Les Asiatiques et les Grecs comptaient par Mines et par Talens; les Romains par grands Sesterces, sans qu'il y eût aucune monnaie qui valût un grand sesterce ou un talent.

La Livre numéraire du temps de Charlemagne, était réputée le poids d'une livre d'argent de douze onces. Cette livre se divisait numériquement comme aujourd'hui en vingt parties. Il y avait à-la-vérité des sous d'argent semblables à nos écus, dont chacun pesait la 20. ou 22. ou 24. Partie d'une livre de douze onces, et ce sou se divisait comme le nôtre en douze deniers. Mais Charlemagne ayant ordonné que le sou d'argent serait précisément la 20. partie de douze onces, on s'accoutuma à regarder dans les comptes numéraires 20 sous pour une livre.
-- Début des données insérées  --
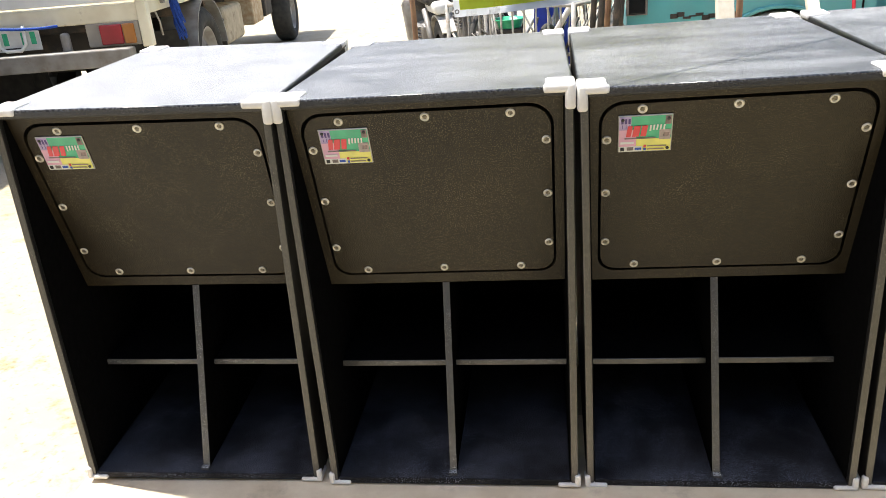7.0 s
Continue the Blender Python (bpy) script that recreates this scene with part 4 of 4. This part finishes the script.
# ---- plants ----
def leaf_cloud(name, centre, size, count, leaf, material, parent, rng, droop=0.3, hollow=0.0):
    vs, fs = [], []
    for _ in range(count):
        while True:
            p = Vector((rng.uniform(-1, 1), rng.uniform(-1, 1), rng.uniform(-1, 1)))
            if hollow < p.length <= 1 and noise.noise(p * 2.4 + Vector(centre)) > -0.22:
                break
        p = Vector((p.x * size[0], p.y * size[1], p.z * size[2])) + Vector(centre)
        yaw, tilt, s = rng.uniform(0, 6.28), rng.uniform(-0.9, 0.5) - droop, leaf * rng.uniform(0.6, 1.35)
        f = Vector((math.cos(yaw) * math.cos(tilt), math.sin(yaw) * math.cos(tilt), math.sin(tilt)))
        sd = Vector((-math.sin(yaw), math.cos(yaw), 0)) * s * 0.36
        up = sd.cross(f).normalized() * s * 0.10
        k = len(vs)
        vs += [p, p + f * s * 0.35 + sd + up, p + f * s * 0.75 + sd * 0.8 + up * 0.6, p + f * s, p + f * s * 0.75 - sd * 0.8 + up * 0.6, p + f * s * 0.35 - sd + up, p + f * s * 0.5]
        fs += [(k, k + 1, k + 6), (k + 1, k + 2, k + 6), (k + 2, k + 3, k + 6), (k + 3, k + 4, k + 6), (k + 4, k + 5, k + 6), (k + 5, k, k + 6)]
    me = bpy.data.meshes.new(name)
    me.from_pydata(vs, [], fs)
    me.materials.append(material)
    ob = new(name, me)
    ob.parent = parent
    tagged(ob, kind="stuff")
    return ob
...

Pendant deux Siècles les Monnaies restèrent sur le pied où Charlemagne les avait mis; mais petit à petit les Rois dans leurs besoins tantôt chargèrent les sous d'alliage, tantôt en diminuèrent le poids; de sorte que par un changement qui est presque la honte des Gouvernements de l'Europe, ce sou qui était autrefois ce qu'est à peu près un écu d'argent, n'est plus qu'une légère pièce de cuivre avec un 11e d'argent tout au plus; et la livre qui était le signe représentatif de douze onces d'argent, n'est plus en France que le signe représentatif de 20 de nos sous de cuivre. Le Denier qui était la 124e partie d'une livre d'argent, n'est plus que le tiers de cette vile monnaie qu'on appelle un liard: supposé donc qu'une Ville de France dût à une autre 120 livres de rente, c'est-à-dire 1440 onces d'argent du temps de Charlemagne, elle s'acquitterait aujourd'hui de sa dette en payant ce que nous appelons un écu de six francs.

La Livre de compte des Anglais, celle des Hollandais, ont moins varié. Une Livre sterling d'Angleterre vaut environ 22 francs de France, et une Livre de compte Hollandaise vaut environ 12 francs de France; ainsi les Hollandais se sont écartés moins que les Français de la Loi primitive, et les Anglais encore moins.

Toutes les fois donc que l'Histoire nous parle de Monnaie sous le nom de livres, nous n'avons qu'à examiner ce que valait la livre au temps et dans le Pays dont on parle, et la comparer à la valeur de la nôtre. Nous devons avoir la même attention en lisant l'Histoire Grecque et Romaine. C'est par exemple un très-grand embarras pour le Lecteur, d'être obligé de réformer à chaque page les comptes qui se trouvent dans l'Histoire ancienne d'un célèbre Professeur de l'Université de Paris, et dans tant d'autres Auteurs. Quand ils veulent exprimer en Monnaie de France les talens, les mines, les sesterces, ils se servent toujours de l'évaluation que quelques avants ont fait avant la mort du grand Colbert. Mais le Marc de 8 onces, qui valait sous ce Ministre 26 francs et dix sous, vaut depuis longtemps 49 francs, ce qui fait une différence de près de la moitié. Ces fautes donnent une idée des forces des anciens Gouvernements, de leur Commerce, de la paye de leurs Soldats, extrêmement contraire à la vérité.

Il paraît qu'il y avait alors autant d'argent à peu près en France, en Italie et vers le Rhin, qu'il y en a aujourd'hui. On n'en peut juger que par le prix des denrées, et je le trouve presque le même; 24 livres de pain blanc valaient un denier d'argent par les Capitulaires de Charlemagne. Ce denier était la 40. partie d'un sou d'or, qui valait environ 15 francs de notre Monnaie; ainsi la livre de pain revenait à près de cinq liards, ce qui ne s'éloigne pas du prix ordinaire dans les bonnes années.

Dans les Pays Septentrionaux l'argent était beaucoup plus rare, le prix d'un boeuf fut fixé par exemple à un sou d'or. Nous verrons dans la suite comment le commerce et les richesses se sont étendues de proche en proche. En voilà déjà trop pour un abrégé.